Todd Nelson//February 7, 2020
Amy Lawler was thrilled when the Minnesota Supreme Court unanimously ordered the state Department of Corrections to stop holding hundreds of inmates past their release dates solely because counties refused to supervise them.
What motivated the assistant state public defender’s three-year fight on behalf of client Antwone Ford, a Level III sex offender incarcerated two years beyond his release date?
“No state agency is above the law.” Lawler was angry that the DOC was not complying with the 2008 Marlowe v. Fabian decision, in which the Court of Appeals ordered the DOC to supervise people during their release terms. And her clients were desperate, as Lawler represented them at hundreds of emotional DOC administrative hearings, and fought to convey the scope of the problem to courts unfamiliar with the DOC’s processes.

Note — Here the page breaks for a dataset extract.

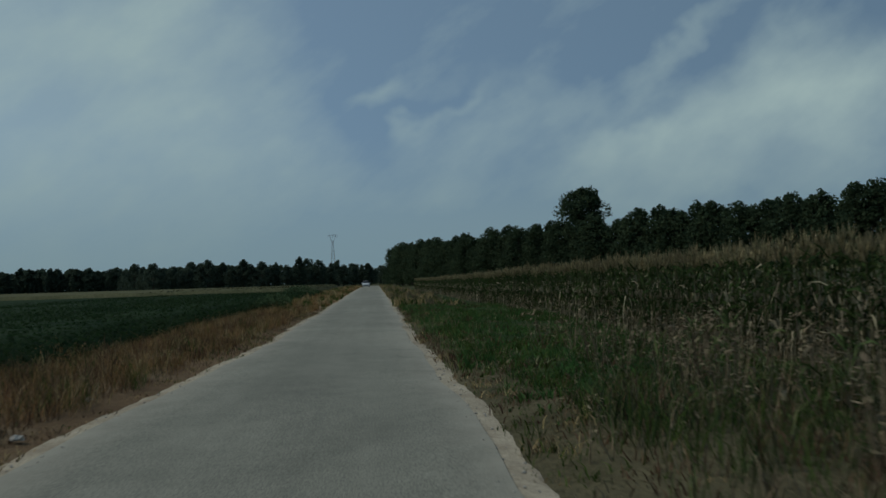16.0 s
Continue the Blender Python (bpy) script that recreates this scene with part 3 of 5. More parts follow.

“The fight’s not over, but it has had a huge impact,” Lawler said of the Ford decision, which has caused officials across the state to change release and supervision practices. “The number of people held past their release dates has dropped substantially and that’s a great thing.”
Lawler credited numerous colleagues including Richard Schmitz, who handled Marlowe; Michael McLaughlin, Julie Loftus Nelson and Chang Lau for help on the litigation; her manager, Sharon Jacks; and Chief Appellate Defender Cathryn Middlebrook.
Lawler says her progressive upbringing inspired her career in public defense. Her father’s experience as a Vietnam veteran with low-level convictions also influenced Lawler’s decision to go to Harvard Law School after graduating from Minneapolis South High School and Wellesley College.